» What is expected:
Every entry below should be transcribed exactly; pictures stay out of the copy.

— begin —

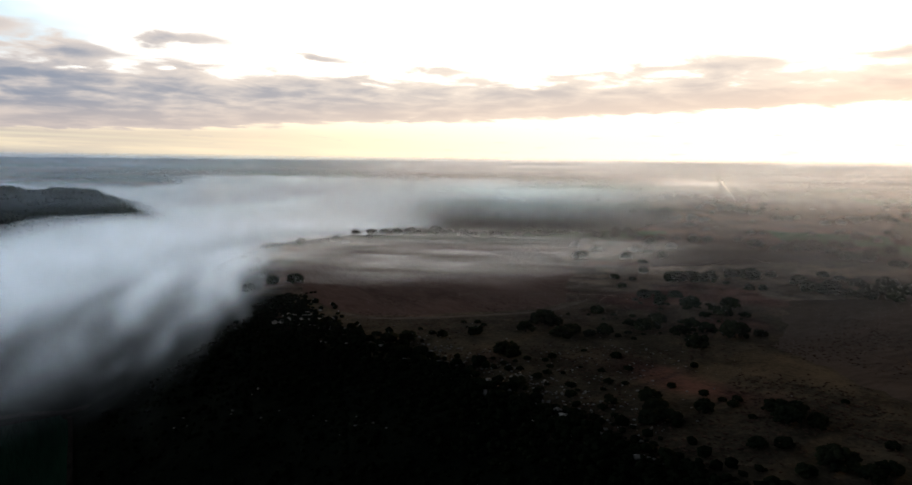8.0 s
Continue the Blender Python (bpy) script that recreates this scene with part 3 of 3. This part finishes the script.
for grove in (NEAR, HEATH, GROVES, FAR_FIELD, RIM, MIDDLE, PLAIN):
    for x, y, w in grove:
        plant(x, y, w, "small round holm oak bush on the heath" if w < 4 else "", 0.8 if grove is RIM else 0.86)
for x, y, w in [(82, 338, 7.0), (93, 337, 6.8), (96, 364, 5.7), (99, 394, 4.6), (109, 425, 5.3)]:
    plant(x, y, w, "holm oak half hidden in drifting fog", 1.1)
for x, y, w in ((-33, 293, 7.0), (-28, 299, 8.0), (-23, 305, 6.0)):
    plant(x, y, w, "dark bush beside the valley track", 0.5)
for x, y, w in MORE:
    plant(x, y, w, "low dark holm oak among scattered heath bushes" if w < 5 else "", 0.7)
plant(103, 334, 9.6, "large holm oak standing alone at the field edge", 1.2)
for k in range(90):
    # the thinner trees along the far rim and over the plain beyond
    if k < 40:
        x = rng.uniform(230, 600)
        y = float(np.interp(x, [204, 275, 368, 448, 560, 690], [513, 504, 470, 450, 505, 625])) - rng.uniform(0, 26)
    else:
        a, r0 = radians(rng.uniform(38, 66)), rng.uniform(600, 1500)
        x, y = r0 * math.sin(a), r0 * math.cos(a)
    plant(x, y, rng.uniform(4, 12), "", 0.75)


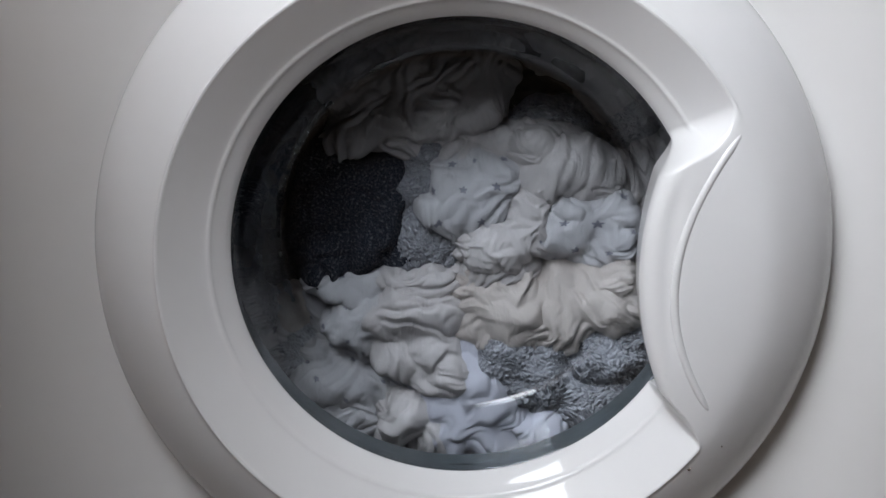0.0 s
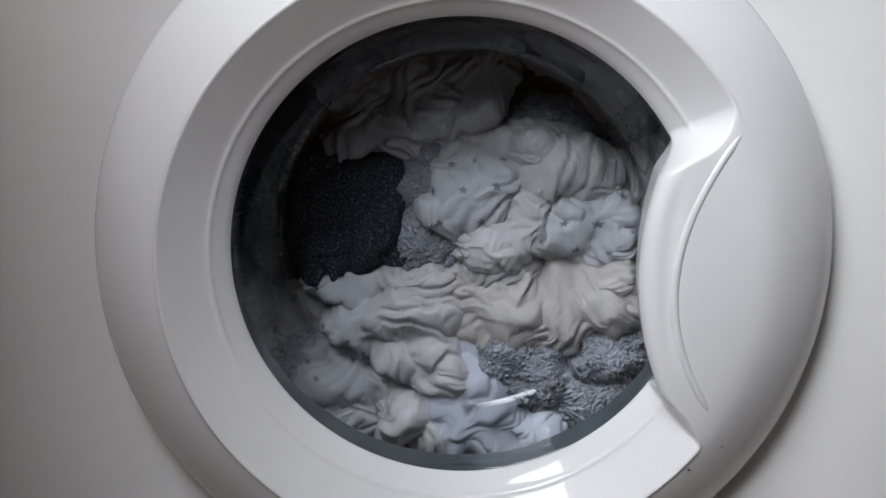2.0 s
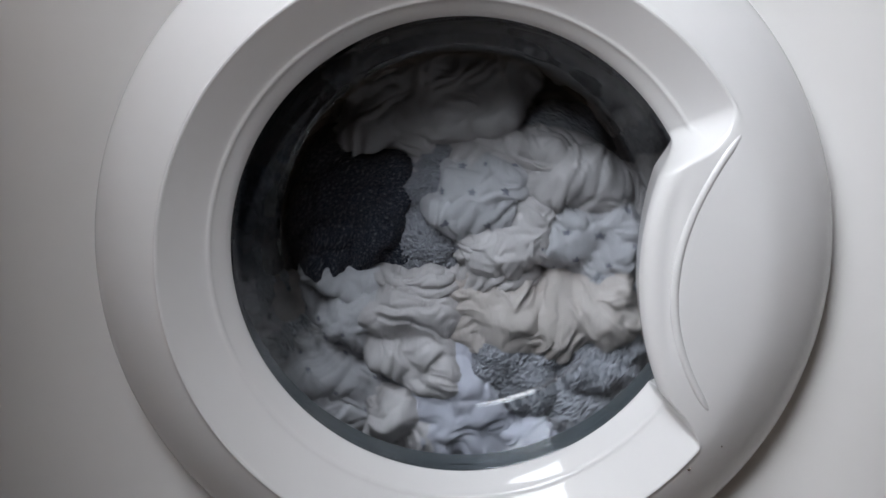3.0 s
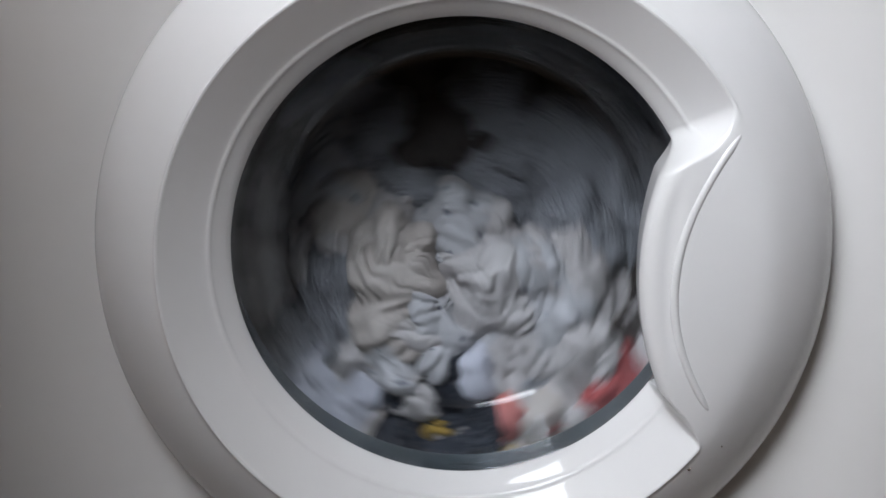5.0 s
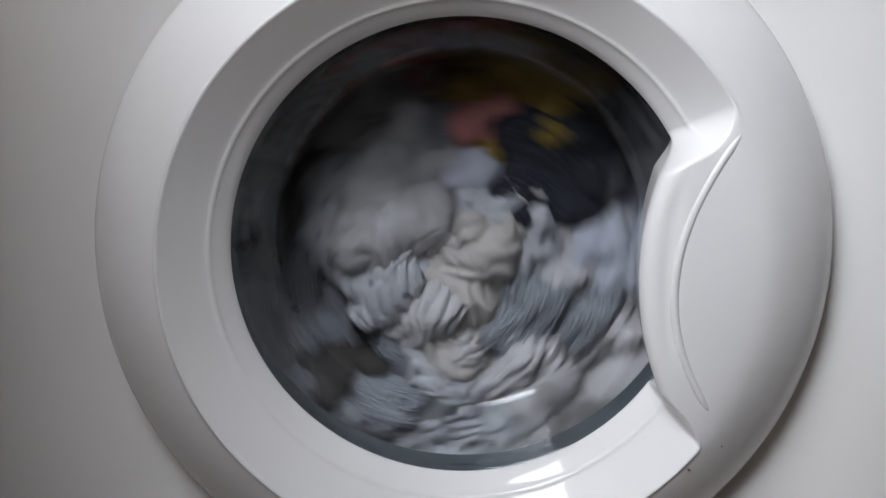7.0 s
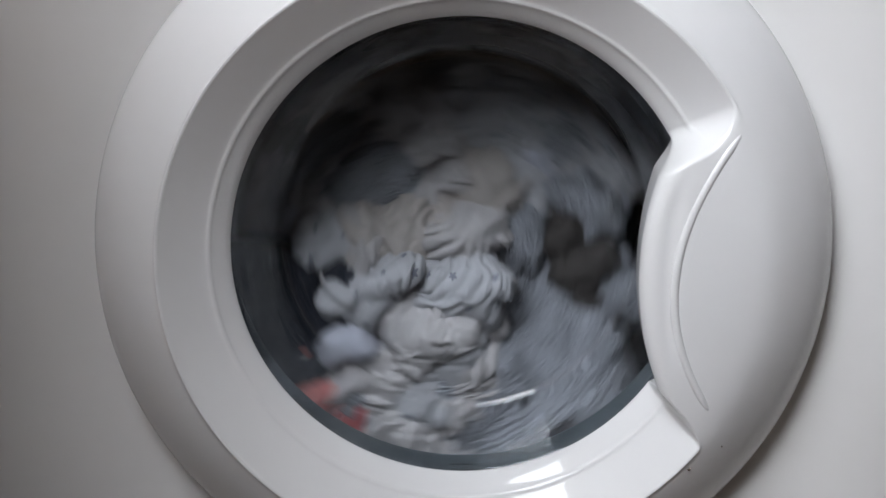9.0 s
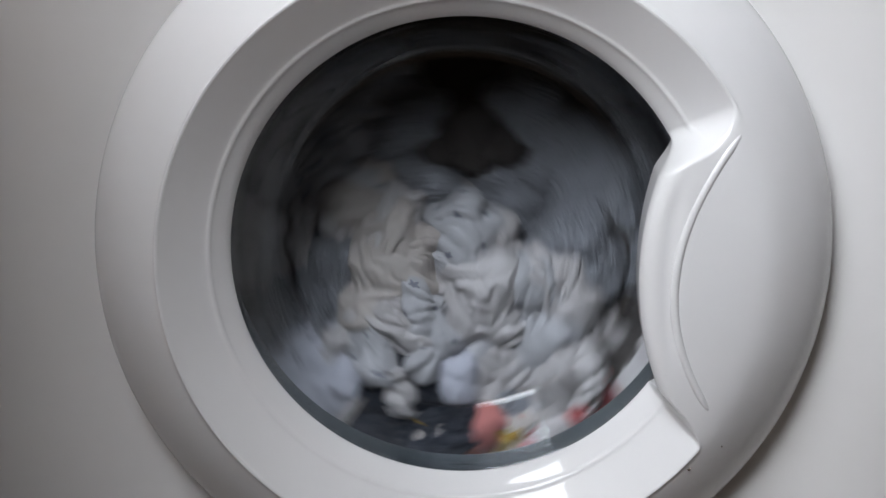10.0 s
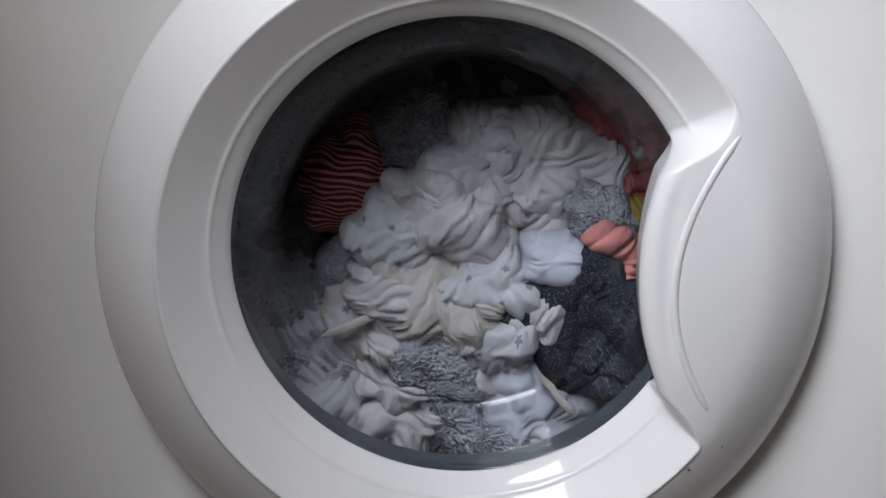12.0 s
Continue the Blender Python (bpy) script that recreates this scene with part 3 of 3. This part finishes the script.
def turned(t):
    """Degrees that the load has gone round by the time t, clockwise as seen from the door."""
    a = min(max(t - T_GO, 0), T_FULL - T_GO)
    total = 0.5 * SPEED / (T_FULL - T_GO) * a * a
    total += SPEED * min(max(t - T_FULL, 0), T_BRAKE - T_FULL)
    b = min(max(t - T_BRAKE, 0), T_REST - T_BRAKE)
    return total + SPEED * (b - 0.5 * b * b / (T_REST - T_BRAKE))


def lift(phi, high):
    """The load hangs low: the upper half of its orbits is flattened. What clings to the drum is carried high."""
    return 0.97 - 0.06 * math.sin(phi) if high else 0.89 - 0.13 * math.sin(phi)


def middle(s):
    return EDDY * (1 - 0.4 * min(s, 1.0))


def to_orbit(x, z, high):
    """The orbit on which a place lies, 0 in the eddy's middle, and the phase on it."""
    s, phi = 0.5, 0.0
    for _ in range(80):
        c = middle(s)
        k = lift(phi, high)
        s = 0.5 * s + 0.5 * math.hypot(x - c.x, (z - c.y) / k) / REACH
        phi = math.atan2((z - c.y) / k, x - c.x)
    psi = phi
    for _ in range(60):
        psi = phi + SLIP * math.cos(psi)
    return s, psi


def on_orbit(s, psi, high):
    phi = psi - SLIP * math.cos(psi)
    c = middle(s)
    return c.x + s * REACH * math.cos(phi), c.y + s * REACH * math.sin(phi) * lift(phi, high)


def near(a):
    return (a + 180) % 360 - 180


def motions():
    times = [0.0, T_GO] + [2.9 + 0.1 * i for i in range(83)] + [11.2, 12.0]
    times = sorted({round(t, 3) for t in times})
    whole = turned(12.0)
    walk(DRUM, [(t, Matrix.Translation(DOOR) @ Matrix.Rotation(radians(turned(t)), 4, "Y")) for t in times])
    for k, p in enumerate(PIECES):
        (x0, z0, y0, a0), (x1, z1, y1, a1) = p["start"], p["end"]
        high = p["mat"] in (OCHRE, RED, STRIPED)
        lean = 0.06 if p["mat"] is OCHRE else 0.15 if high or p["mat"] in (NAVY, PINK) else LEAN
        s0, f0 = to_orbit(x0, z0, high)
        s1, f1 = to_orbit(x1, z1, high)
        gain = near(math.degrees(f1 - f0) + whole)
        twist = near(a1 - a0 - whole)
        rows = []
        for t in times:
            g = smoothstep(3.2, 4.9, t)
            live = smoothstep(2.9, 3.8, t) * (1 - smoothstep(10.6, 11.2, t))
            s = s0 + (s1 - s0) * g
            psi = f0 + radians(gain * g - turned(t))
            x, z = on_orbit(s, psi, high)
            sway = live * 9 * math.sin(5.2 * t + 2.4 * k)
            # the heap leans back: what rises falls deeper into the drum
            y = (y0 + lean * (z - z0)) * (1 - g) + (y1 + lean * (z - z1)) * g + live * (p["dive"] + 0.005 * math.sin(4.1 * t + 1.7 * k))
            if not high:
                # the turning load presses forward against the door
                y += 0.65 * live * (min(y, 0.104) - y)
            y = max(y, min(y0, y1, 0.084))
            m = pose(HUB.x + x, HUB.y + y, HUB.z + z) @ Matrix.Rotation(radians(a0 + twist * g + turned(t) + sway), 4, "Y") @ Matrix.Rotation(radians(sway), 4, "X")
            rows.append((t, m))
        walk(p["ob"], rows)


motions()
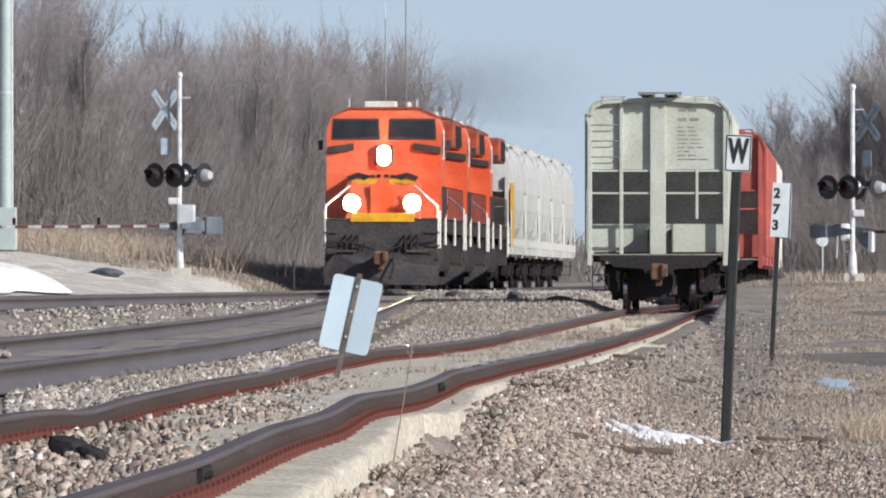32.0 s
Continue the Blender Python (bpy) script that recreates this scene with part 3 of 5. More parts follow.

— end —

» The answer:
8.0 s
Continue the Blender Python (bpy) script that recreates this scene with part 3 of 3. This part finishes the script.
for grove in (NEAR, HEATH, GROVES, FAR_FIELD, RIM, MIDDLE, PLAIN):
    for x, y, w in grove:
        plant(x, y, w, "small round holm oak bush on the heath" if w < 4 else "", 0.8 if grove is RIM else 0.86)
for x, y, w in [(82, 338, 7.0), (93, 337, 6.8), (96, 364, 5.7), (99, 394, 4.6), (109, 425, 5.3)]:
    plant(x, y, w, "holm oak half hidden in drifting fog", 1.1)
for x, y, w in ((-33, 293, 7.0), (-28, 299, 8.0), (-23, 305, 6.0)):
    plant(x, y, w, "dark bush beside the valley track", 0.5)
for x, y, w in MORE:
    plant(x, y, w, "low dark holm oak among scattered heath bushes" if w < 5 else "", 0.7)
plant(103, 334, 9.6, "large holm oak standing alone at the field edge", 1.2)
for k in range(90):
    # the thinner trees along the far rim and over the plain beyond
    if k < 40:
        x = rng.uniform(230, 600)
        y = float(np.interp(x, [204, 275, 368, 448, 560, 690], [513, 504, 470, 450, 505, 625])) - rng.uniform(0, 26)
    else:
        a, r0 = radians(rng.uniform(38, 66)), rng.uniform(600, 1500)
        x, y = r0 * math.sin(a), r0 * math.cos(a)
    plant(x, y, rng.uniform(4, 12), "", 0.75)


0.0 s
2.0 s
3.0 s
5.0 s
7.0 s
9.0 s
10.0 s
12.0 s
Continue the Blender Python (bpy) script that recreates this scene with part 3 of 3. This part finishes the script.
def turned(t):
    """Degrees that the load has gone round by the time t, clockwise as seen from the door."""
    a = min(max(t - T_GO, 0), T_FULL - T_GO)
    total = 0.5 * SPEED / (T_FULL - T_GO) * a * a
    total += SPEED * min(max(t - T_FULL, 0), T_BRAKE - T_FULL)
    b = min(max(t - T_BRAKE, 0), T_REST - T_BRAKE)
    return total + SPEED * (b - 0.5 * b * b / (T_REST - T_BRAKE))


def lift(phi, high):
    """The load hangs low: the upper half of its orbits is flattened. What clings to the drum is carried high."""
    return 0.97 - 0.06 * math.sin(phi) if high else 0.89 - 0.13 * math.sin(phi)


def middle(s):
    return EDDY * (1 - 0.4 * min(s, 1.0))


def to_orbit(x, z, high):
    """The orbit on which a place lies, 0 in the eddy's middle, and the phase on it."""
    s, phi = 0.5, 0.0
    for _ in range(80):
        c = middle(s)
        k = lift(phi, high)
        s = 0.5 * s + 0.5 * math.hypot(x - c.x, (z - c.y) / k) / REACH
        phi = math.atan2((z - c.y) / k, x - c.x)
    psi = phi
    for _ in range(60):
        psi = phi + SLIP * math.cos(psi)
    return s, psi


def on_orbit(s, psi, high):
    phi = psi - SLIP * math.cos(psi)
    c = middle(s)
    return c.x + s * REACH * math.cos(phi), c.y + s * REACH * math.sin(phi) * lift(phi, high)


def near(a):
    return (a + 180) % 360 - 180


def motions():
    times = [0.0, T_GO] + [2.9 + 0.1 * i for i in range(83)] + [11.2, 12.0]
    times = sorted({round(t, 3) for t in times})
    whole = turned(12.0)
    walk(DRUM, [(t, Matrix.Translation(DOOR) @ Matrix.Rotation(radians(turned(t)), 4, "Y")) for t in times])
    for k, p in enumerate(PIECES):
        (x0, z0, y0, a0), (x1, z1, y1, a1) = p["start"], p["end"]
        high = p["mat"] in (OCHRE, RED, STRIPED)
        lean = 0.06 if p["mat"] is OCHRE else 0.15 if high or p["mat"] in (NAVY, PINK) else LEAN
        s0, f0 = to_orbit(x0, z0, high)
        s1, f1 = to_orbit(x1, z1, high)
        gain = near(math.degrees(f1 - f0) + whole)
        twist = near(a1 - a0 - whole)
        rows = []
        for t in times:
            g = smoothstep(3.2, 4.9, t)
            live = smoothstep(2.9, 3.8, t) * (1 - smoothstep(10.6, 11.2, t))
            s = s0 + (s1 - s0) * g
            psi = f0 + radians(gain * g - turned(t))
            x, z = on_orbit(s, psi, high)
            sway = live * 9 * math.sin(5.2 * t + 2.4 * k)
            # the heap leans back: what rises falls deeper into the drum
            y = (y0 + lean * (z - z0)) * (1 - g) + (y1 + lean * (z - z1)) * g + live * (p["dive"] + 0.005 * math.sin(4.1 * t + 1.7 * k))
            if not high:
                # the turning load presses forward against the door
                y += 0.65 * live * (min(y, 0.104) - y)
            y = max(y, min(y0, y1, 0.084))
            m = pose(HUB.x + x, HUB.y + y, HUB.z + z) @ Matrix.Rotation(radians(a0 + twist * g + turned(t) + sway), 4, "Y") @ Matrix.Rotation(radians(sway), 4, "X")
            rows.append((t, m))
        walk(p["ob"], rows)


motions()
32.0 s
Continue the Blender Python (bpy) script that recreates this scene with part 3 of 5. More parts follow.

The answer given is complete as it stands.